Finding the Beauty in Cultural Differences

Emily Blumberg, asst. opinions editor

People who I talk to will often tell me that they’re German or Irish. Some say they’re a mix of many nationalities. Others will admit that their families have been in America too long to embrace any kind of heritage. So I ask, do you know where you come from?

America, and specifically Chicago, is notorious for being considered a “melting pot.” The country brings together unimaginable amounts of nationalities while respecting and even venturing into each other’s cultures. However, it all starts with knowing who you are and where you come from.

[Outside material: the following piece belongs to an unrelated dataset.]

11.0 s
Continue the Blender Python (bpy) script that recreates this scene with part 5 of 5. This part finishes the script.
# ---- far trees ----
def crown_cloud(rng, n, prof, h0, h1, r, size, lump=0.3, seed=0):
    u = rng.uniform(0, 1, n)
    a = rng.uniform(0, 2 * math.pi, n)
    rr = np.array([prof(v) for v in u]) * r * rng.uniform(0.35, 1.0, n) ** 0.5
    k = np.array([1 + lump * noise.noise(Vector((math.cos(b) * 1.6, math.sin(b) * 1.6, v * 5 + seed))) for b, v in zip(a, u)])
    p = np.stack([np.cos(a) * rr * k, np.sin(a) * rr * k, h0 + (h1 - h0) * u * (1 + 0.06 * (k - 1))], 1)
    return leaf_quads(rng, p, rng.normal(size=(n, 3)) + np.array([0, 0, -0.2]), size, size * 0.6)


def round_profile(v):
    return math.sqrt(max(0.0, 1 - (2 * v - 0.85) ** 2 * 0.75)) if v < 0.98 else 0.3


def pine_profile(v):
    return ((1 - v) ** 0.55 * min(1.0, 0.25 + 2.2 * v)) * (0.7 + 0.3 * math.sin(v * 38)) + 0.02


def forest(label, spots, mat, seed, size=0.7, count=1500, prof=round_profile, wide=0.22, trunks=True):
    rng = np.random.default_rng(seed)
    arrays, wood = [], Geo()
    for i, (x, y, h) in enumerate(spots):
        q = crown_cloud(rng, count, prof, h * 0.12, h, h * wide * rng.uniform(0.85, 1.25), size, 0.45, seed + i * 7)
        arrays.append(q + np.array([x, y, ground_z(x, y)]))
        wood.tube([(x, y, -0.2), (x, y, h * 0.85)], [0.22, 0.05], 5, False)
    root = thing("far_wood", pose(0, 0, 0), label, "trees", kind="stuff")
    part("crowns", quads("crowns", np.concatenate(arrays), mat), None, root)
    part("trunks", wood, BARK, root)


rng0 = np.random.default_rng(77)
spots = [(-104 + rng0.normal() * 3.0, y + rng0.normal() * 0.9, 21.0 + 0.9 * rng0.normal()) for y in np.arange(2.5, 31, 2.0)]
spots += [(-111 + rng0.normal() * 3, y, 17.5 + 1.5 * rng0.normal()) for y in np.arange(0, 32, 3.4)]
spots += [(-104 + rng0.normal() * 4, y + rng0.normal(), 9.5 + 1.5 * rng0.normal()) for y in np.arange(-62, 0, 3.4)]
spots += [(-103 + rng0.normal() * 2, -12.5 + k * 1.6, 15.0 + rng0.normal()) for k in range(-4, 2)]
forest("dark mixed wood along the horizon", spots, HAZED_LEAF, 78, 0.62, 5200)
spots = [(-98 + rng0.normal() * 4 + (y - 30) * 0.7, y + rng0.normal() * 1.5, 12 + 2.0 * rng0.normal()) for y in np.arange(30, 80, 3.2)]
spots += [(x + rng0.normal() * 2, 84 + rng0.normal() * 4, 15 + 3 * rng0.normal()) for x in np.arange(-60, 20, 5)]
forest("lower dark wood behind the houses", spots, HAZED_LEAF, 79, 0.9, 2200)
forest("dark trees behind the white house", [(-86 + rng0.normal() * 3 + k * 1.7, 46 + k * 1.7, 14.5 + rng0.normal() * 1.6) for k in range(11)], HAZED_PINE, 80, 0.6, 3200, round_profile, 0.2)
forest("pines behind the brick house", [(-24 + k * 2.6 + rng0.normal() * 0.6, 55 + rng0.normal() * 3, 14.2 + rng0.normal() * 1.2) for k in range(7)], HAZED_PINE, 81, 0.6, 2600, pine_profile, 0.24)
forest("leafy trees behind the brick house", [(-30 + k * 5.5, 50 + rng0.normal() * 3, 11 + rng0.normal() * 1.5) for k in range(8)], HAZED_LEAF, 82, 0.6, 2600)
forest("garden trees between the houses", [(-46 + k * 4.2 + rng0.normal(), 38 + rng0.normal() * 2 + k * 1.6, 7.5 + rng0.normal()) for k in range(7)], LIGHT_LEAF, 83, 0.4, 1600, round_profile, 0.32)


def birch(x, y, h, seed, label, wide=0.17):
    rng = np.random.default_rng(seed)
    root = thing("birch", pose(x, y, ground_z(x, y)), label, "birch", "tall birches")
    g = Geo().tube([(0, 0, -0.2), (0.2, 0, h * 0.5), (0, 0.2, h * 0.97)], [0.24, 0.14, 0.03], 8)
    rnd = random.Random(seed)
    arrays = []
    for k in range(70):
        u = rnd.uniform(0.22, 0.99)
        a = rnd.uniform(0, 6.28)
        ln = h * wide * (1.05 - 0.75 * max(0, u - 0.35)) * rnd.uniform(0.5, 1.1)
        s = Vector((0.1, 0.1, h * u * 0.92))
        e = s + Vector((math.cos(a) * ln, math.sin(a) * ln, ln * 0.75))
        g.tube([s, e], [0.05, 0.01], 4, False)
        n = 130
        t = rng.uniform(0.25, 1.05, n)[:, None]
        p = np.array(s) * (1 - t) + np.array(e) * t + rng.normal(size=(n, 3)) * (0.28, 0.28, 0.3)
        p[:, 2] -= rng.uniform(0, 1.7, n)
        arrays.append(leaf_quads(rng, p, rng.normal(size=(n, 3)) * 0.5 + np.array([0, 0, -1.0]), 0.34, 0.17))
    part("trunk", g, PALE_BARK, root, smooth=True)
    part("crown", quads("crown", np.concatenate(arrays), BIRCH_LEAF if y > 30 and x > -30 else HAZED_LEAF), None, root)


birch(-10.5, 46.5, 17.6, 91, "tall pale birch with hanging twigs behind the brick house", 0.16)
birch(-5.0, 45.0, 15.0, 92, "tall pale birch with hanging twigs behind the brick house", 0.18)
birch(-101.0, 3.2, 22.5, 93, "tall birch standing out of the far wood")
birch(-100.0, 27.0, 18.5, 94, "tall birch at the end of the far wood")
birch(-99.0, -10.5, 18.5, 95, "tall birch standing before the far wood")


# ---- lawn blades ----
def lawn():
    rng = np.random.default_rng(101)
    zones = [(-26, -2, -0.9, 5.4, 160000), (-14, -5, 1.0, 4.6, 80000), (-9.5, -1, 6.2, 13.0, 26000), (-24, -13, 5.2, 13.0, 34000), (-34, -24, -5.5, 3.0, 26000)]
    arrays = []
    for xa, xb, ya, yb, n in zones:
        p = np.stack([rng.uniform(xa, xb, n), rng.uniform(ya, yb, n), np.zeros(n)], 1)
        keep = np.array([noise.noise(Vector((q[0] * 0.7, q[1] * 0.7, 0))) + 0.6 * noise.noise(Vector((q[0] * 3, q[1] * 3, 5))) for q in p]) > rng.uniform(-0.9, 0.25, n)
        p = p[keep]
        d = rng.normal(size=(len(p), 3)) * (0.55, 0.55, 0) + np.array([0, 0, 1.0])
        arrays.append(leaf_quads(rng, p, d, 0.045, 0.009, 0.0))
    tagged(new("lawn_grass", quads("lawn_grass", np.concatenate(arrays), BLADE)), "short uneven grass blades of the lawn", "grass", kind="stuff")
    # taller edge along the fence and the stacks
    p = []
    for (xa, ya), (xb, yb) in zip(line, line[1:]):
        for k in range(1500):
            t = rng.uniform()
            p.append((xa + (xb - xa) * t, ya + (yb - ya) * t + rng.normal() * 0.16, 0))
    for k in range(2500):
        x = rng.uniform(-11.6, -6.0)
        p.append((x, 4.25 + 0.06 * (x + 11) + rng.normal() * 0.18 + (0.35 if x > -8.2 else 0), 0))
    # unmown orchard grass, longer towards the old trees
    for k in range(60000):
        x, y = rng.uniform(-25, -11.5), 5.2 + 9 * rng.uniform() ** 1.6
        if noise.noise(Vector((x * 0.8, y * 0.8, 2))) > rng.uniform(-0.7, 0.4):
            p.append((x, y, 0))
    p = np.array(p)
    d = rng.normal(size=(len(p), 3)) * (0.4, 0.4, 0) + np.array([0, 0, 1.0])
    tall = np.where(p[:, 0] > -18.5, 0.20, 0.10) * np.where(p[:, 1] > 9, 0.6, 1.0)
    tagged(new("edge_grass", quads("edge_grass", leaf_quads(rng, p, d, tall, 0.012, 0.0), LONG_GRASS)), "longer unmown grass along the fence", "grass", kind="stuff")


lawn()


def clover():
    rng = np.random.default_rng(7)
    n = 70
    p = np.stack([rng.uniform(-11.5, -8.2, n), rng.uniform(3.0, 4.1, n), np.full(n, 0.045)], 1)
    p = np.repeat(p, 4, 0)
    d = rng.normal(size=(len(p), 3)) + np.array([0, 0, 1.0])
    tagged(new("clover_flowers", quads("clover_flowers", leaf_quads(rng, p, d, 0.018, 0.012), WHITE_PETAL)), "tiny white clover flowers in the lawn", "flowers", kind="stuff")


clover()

I am an American, and I have fit into many stereotypes to prove it. I watch American football on the weekends, I indulge in a McDonald’s hamburger every so often, and I owned an American Girl doll growing up. I attend school five days a week, and play badminton for South. I am a citizen of this country. Yet, the person I’ve become can be accredited to a place outside of the United States.

My heritage all stems from a single country: Latvia. It is located in the Baltics, and is found between Estonia and Lithuania. Many people have never heard of it, and most would not be able to find it on a map. Even so, I have spent my entire life embracing Latvian culture. 

Even though I didn’t think much of it at the time, I spent my childhood speaking two languages and attending Latvian school every Saturday. I participated in cultural events, met the Latvian president and baked piragi with my grandmother on special occasions. However, it was only recently that I began to understand the beauty in cherishing moments such as these. 

As a child, the cultural traditions I often engaged in seemed all too familiar and normal to recognize them as a privilege, yet I have begun to recognize that it is a unique gift. Many of my friends do not have a good understanding of their history; they are not bilingual nor do they have a deep connection with their culture. These polarizing perspectives on heritage can be linked to individual approaches to assimilation versus acculturation. 

According to, assimilation is when,“The minority culture is fully absorbed into the majority culture, [and acculturation is] when the minority culture changes but is still able to retain unique cultural markers of language, food and customs.” 

At South, I can’t help but notice the number of students who have chosen to assimilate. They remain in the dark about their heritage, and quite frankly, many people don’t know for certain where their family is from. Where’s the beauty in that?

Despite finding few statistics on proven benefits of acculturation, I can say from personal experience it makes a difference. It makes us unique. In America, it is easy to feel like a small fish in a big pond, and it often gets us asking many questions. Who am I? What makes me different from everyone else? How am I unique? The answer can be found in your heritage. 

Every person has a family history to discover. Start by asking questions. Ask family members, or research it yourself. By getting to know your background, it opens up doors to be involved in your own culture. It also allows you to understand why you are in America.

It can be overwhelming to find out your history, let alone involving yourself in that culture. However, it’s important to understand that every cannoli you eat or every visit you take to Chinatown stems from a group of people choosing to embrace their culture. Now it’s your turn!